* _EXERCISE BRIEF_
Determine the count of lines holding "Euler" and give that count alone.

* _SOURCE MATERIAL_
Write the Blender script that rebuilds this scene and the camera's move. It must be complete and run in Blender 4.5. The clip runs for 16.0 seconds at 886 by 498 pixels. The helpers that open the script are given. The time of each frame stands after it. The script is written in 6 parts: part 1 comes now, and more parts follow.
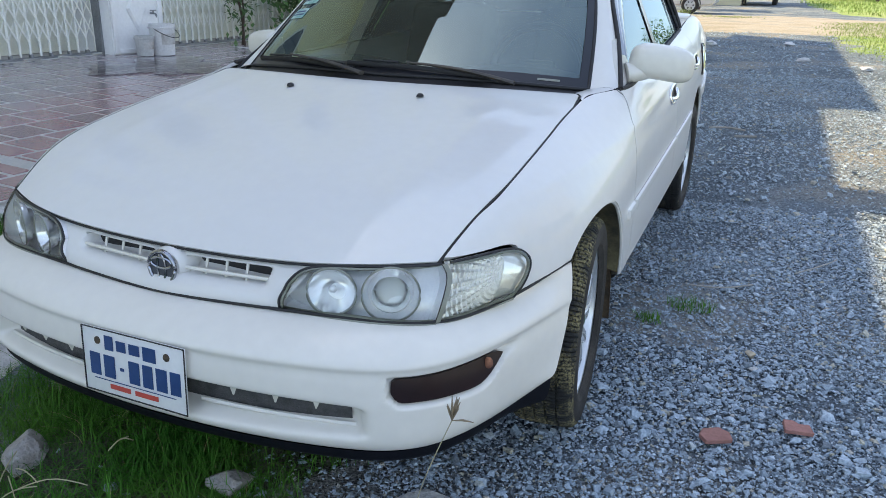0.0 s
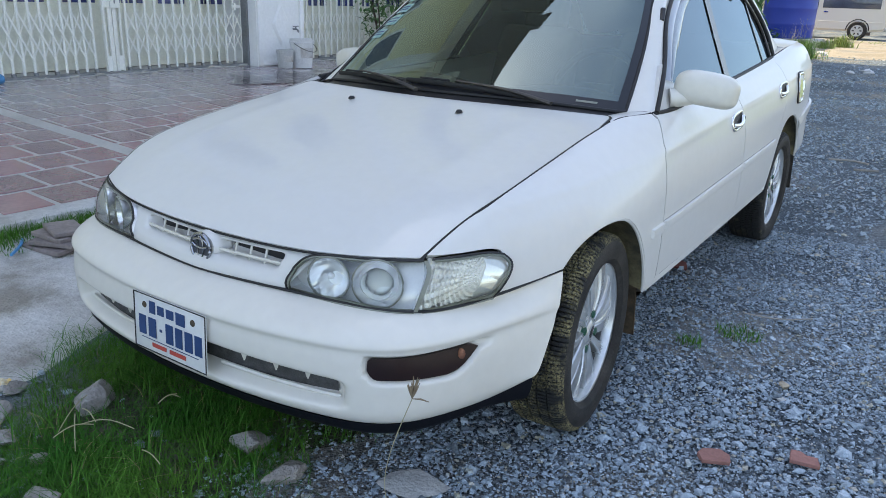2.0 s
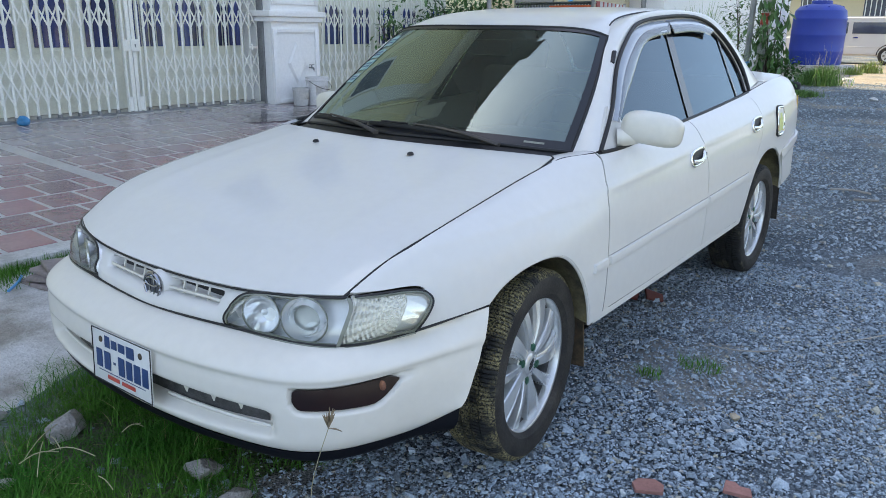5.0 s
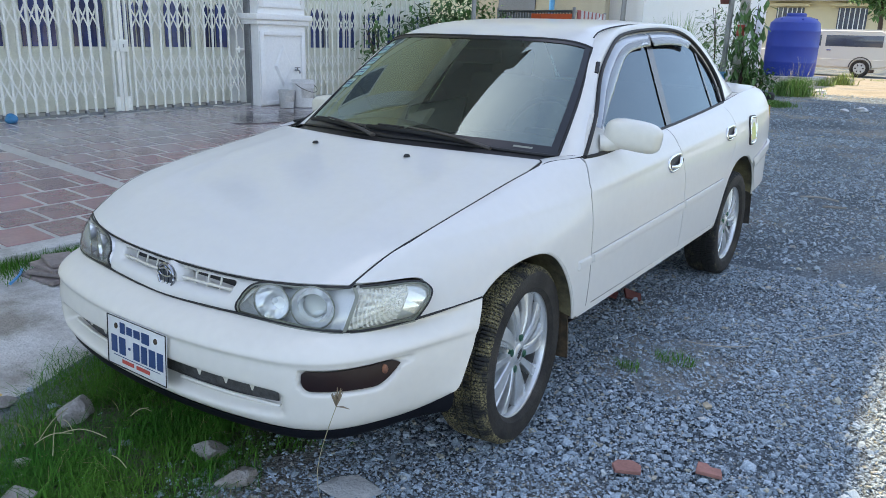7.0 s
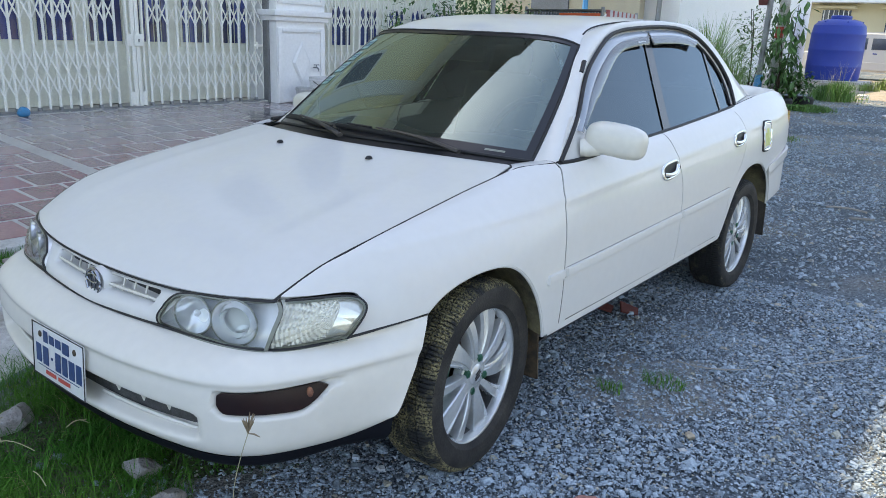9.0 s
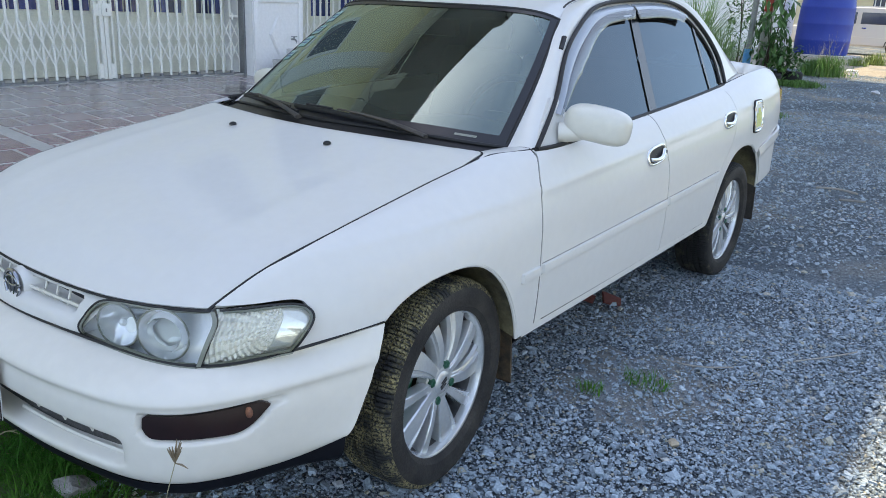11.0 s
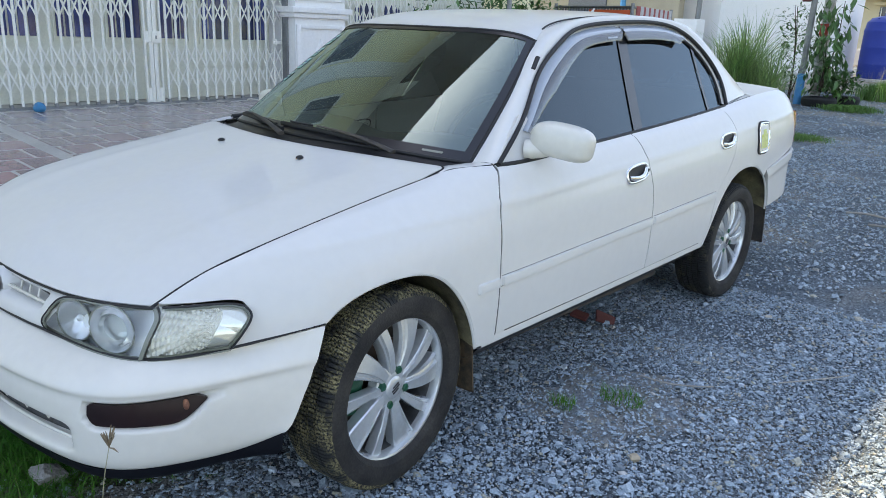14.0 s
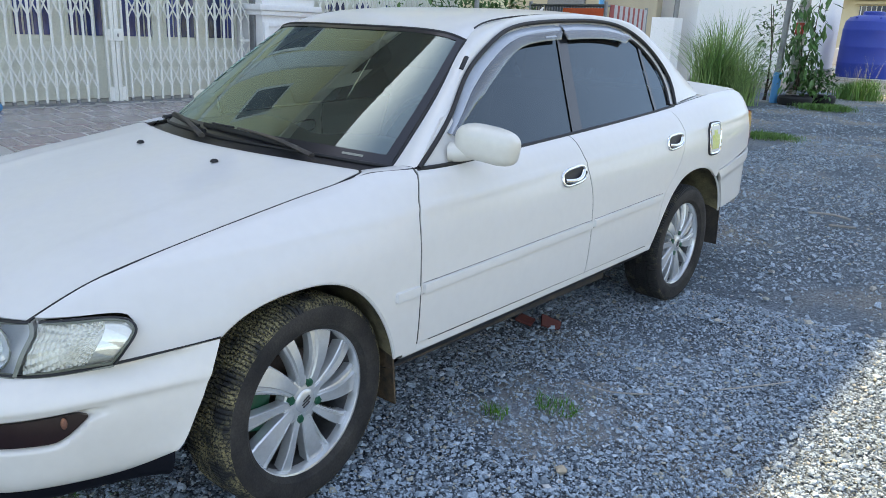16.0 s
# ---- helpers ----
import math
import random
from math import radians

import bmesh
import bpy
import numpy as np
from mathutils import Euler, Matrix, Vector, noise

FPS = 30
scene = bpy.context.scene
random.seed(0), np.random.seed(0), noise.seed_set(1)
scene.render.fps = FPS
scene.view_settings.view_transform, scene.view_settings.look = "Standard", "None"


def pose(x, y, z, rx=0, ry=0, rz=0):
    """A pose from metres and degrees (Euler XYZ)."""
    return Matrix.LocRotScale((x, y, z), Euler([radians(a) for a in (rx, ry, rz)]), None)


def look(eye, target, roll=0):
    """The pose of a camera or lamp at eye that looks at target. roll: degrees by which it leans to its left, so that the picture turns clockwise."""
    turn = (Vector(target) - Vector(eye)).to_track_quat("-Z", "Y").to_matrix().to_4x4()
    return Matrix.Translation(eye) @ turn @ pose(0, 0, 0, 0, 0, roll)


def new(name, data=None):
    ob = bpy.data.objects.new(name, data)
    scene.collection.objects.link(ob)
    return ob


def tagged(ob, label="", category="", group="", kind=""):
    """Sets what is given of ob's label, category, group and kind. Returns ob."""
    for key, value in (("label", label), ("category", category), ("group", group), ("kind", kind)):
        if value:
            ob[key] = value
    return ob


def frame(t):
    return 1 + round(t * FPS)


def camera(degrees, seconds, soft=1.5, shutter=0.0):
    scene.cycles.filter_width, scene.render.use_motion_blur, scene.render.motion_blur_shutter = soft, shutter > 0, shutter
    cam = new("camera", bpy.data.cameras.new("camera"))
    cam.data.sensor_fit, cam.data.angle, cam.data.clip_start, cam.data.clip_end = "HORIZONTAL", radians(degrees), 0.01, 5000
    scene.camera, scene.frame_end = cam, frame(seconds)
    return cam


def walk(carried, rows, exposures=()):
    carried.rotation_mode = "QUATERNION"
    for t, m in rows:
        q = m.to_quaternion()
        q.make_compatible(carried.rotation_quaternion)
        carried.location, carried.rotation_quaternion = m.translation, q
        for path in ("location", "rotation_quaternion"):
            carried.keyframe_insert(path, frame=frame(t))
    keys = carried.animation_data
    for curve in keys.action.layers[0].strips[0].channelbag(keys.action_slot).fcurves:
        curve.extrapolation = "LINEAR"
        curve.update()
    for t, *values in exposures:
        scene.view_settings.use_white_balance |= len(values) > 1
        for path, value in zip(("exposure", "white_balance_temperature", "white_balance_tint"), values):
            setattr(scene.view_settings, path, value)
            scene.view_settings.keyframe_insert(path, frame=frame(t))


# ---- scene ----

* _TASK RESPONSE_
3